Hawkins proposed that we should model machine intelligence on human
intelligence. Shooting a basketball does not involve calculations, it involves a
memory of patterns. When learning to shoot a basketball for instance, first you
have to learn the basic mechanics of shooting. Once you have committed that
pattern to muscle memory, you do not think about it. But you then reuse that
basic pattern to new patterns, such as a jump shot or a slam dunk.

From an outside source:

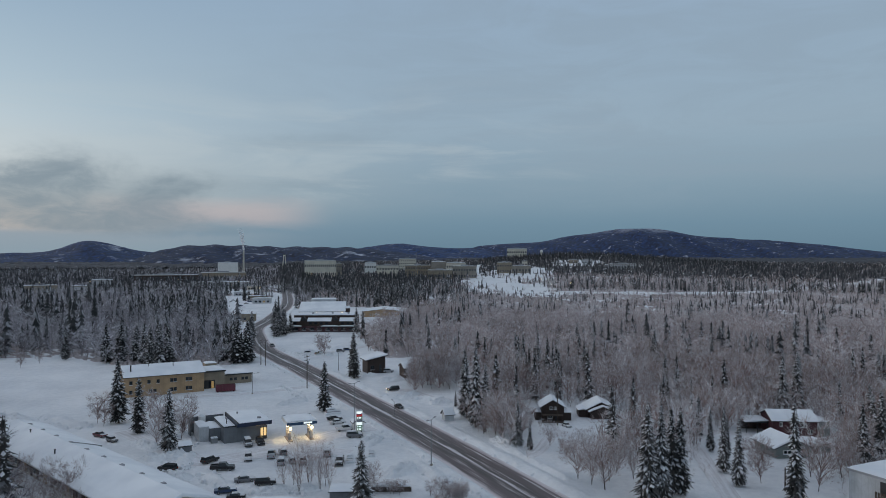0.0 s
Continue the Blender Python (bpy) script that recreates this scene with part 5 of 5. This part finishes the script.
def car(kind, paint, snow, label, lit=False):
    """A parked car at the origin, its parts under an empty. snow: 0 bare, 1 dusted, 2 buried."""
    body, cabin, W = PROFILES[kind]
    c = new("car" if kind in ("sedan", "suv") else kind)
    tagged(c, label, "car" if kind in ("sedan", "suv") else kind, "parked vehicles")
    shell = Shape().prism(body, -W / 2, W / 2)
    part("body", shell, PAINTS[paint], c)
    top = max(z for x, z in cabin)
    glasshouse = Shape()
    n = len(cabin)
    side = [(x, -W / 2 + (0.06 if z < 1.2 else 0.22), z) for x, z in cabin] + [(x, W / 2 - (0.06 if z < 1.2 else 0.22), z) for x, z in cabin]
    glasshouse.add(side, [tuple(range(n)), tuple(range(2 * n - 1, n - 1, -1))] + [(i, n + i, n + (i + 1) % n, (i + 1) % n) for i in range(n)])
    part("window_band", glasshouse, GLASS, c, "dark window glass")
    xs = [x for x, z in cabin if z > top - 0.1]
    part("roof_panel", Shape().box(min(xs) - 0.1, max(xs) + 0.1, -W / 2 + 0.2, W / 2 - 0.2, top - 0.06, top + 0.03, 0.02), PAINTS[paint], c)
    for x in (body[0][0] + 0.85, body[1][0] - 0.85):
        for y in (-W / 2 + 0.1, W / 2 - 0.1):
            wheel = part("wheel", Shape().tube((x, y - 0.11, 0.34), (x, y + 0.11, 0.34), 0.34, 0.34, 14), RUBBER, c)
            out = -0.13 if y < 0 else 0.13
            part("rim", Shape().tube((x, y + out * 0.8, 0.34), (x, y + out, 0.34), 0.2, 0.17, 10), STEEL, wheel)
    for y in (-W / 2 + 0.28, W / 2 - 0.28):
        z = body[3][1] - 0.28
        part("headlight", Shape().box(body[1][0] - 0.1, body[1][0] + 0.09, y - 0.17, y + 0.17, z, z + 0.17), HEADLIGHT_ON if lit else HEADLIGHT, c, "lit headlight" if lit else "")
        part("taillight", Shape().box(body[0][0] - 0.1, body[0][0] + 0.05, y - 0.12, y + 0.12, z, z + 0.2), TAILLIGHT, c)
    part("bumper", Shape().box(body[1][0] - 0.05, body[1][0] + 0.12, -W / 2 + 0.08, W / 2 - 0.08, 0.38, 0.55), DARK_TRIM, c)
    if kind == "pickup":
        part("bed", Shape().box(-2.62, -1.0, -W / 2 + 0.12, W / 2 - 0.12, 1.125, 1.16), SNOW if snow else DARK_TRIM, c)
        for y in (-W / 2, W / 2 - 0.08):
            part("bed_side", Shape().box(-2.72, -0.95, y, y + 0.08, 1.1, 1.4), PAINTS[paint], c)
        part("tailgate", Shape().box(-2.76, -2.68, -W / 2, W / 2, 1.1, 1.4), PAINTS[paint], c)
    if snow:
        t = 0.12 if snow == 1 else 0.35
        part("roof_snow", Shape().box(min(xs) - 0.12, max(xs) + 0.12, -W / 2 + 0.18, W / 2 - 0.18, top + 0.032, top + 0.05 + t, min(0.1, t * 0.6)), SNOW, c, "cap of snow")
        hood = (max(x for x, z in cabin) + 0.05, body[1][0] - 0.12)
        part("hood_snow", Shape().box(hood[0], hood[1], -W / 2 + 0.1, W / 2 - 0.1, body[3][1] - 0.06, body[3][1] + 0.1 + t * 0.5, 0.08), SNOW, c, "cap of snow")
        if snow == 2:
            part("side_snow", Shape().box(-2.5, 2.5, -W / 2 - 0.25, W / 2 + 0.25, -0.1, 0.9, 0.3), SNOW, c, "drifted snow")
            part("glass_snow", Shape().box(min(x for x, z in cabin) + 0.1, max(x for x, z in cabin) - 0.1, -W / 2 + 0.05, W / 2 - 0.05, 0.95, top + 0.04, 0.3), SNOW, c, "snow over the windows")
    return c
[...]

Last month, after several years of development, Hawkins
announced the release
of the
first version of its platform for machine intelligence. The platform itself does
not do anything, but it allows others to build products that use this brand new
theory of machine intelligence.
At first, the most effective products will be better data mining and
classification tools. But the potential of better machine intelligence is mind
boggling. The beauty of mind is that it can adapt to understand a huge variety
of patterns - from basketball to physics. The right machine intelligence
platform can be used for everything from language translation to cars that
drive themselves.
The AnyBot robot actually walks like a human
Artificial Intelligence has already gone through a couple of hype cycles, and
this may be another. But signs point to this cycle being better. We know far
more about the brain than ever before, and we are getting much better at
applying it. Just this year AnyBots company developed the first
robot that actually walks like a human
. And with
the continuing improvement of computing technology, the processing power and
memory of our super computers are at last reaching that of the human brain.
Business Implications
I liken the state of machine intelligence to the state of the Internet in
1990. Some very cool stuff is going on, but it's still a ways from widespread
commercial use. But watch this space very closely. Those that can get in on it
in the equivalent of 1994, rather than 1999, can make a lot of money.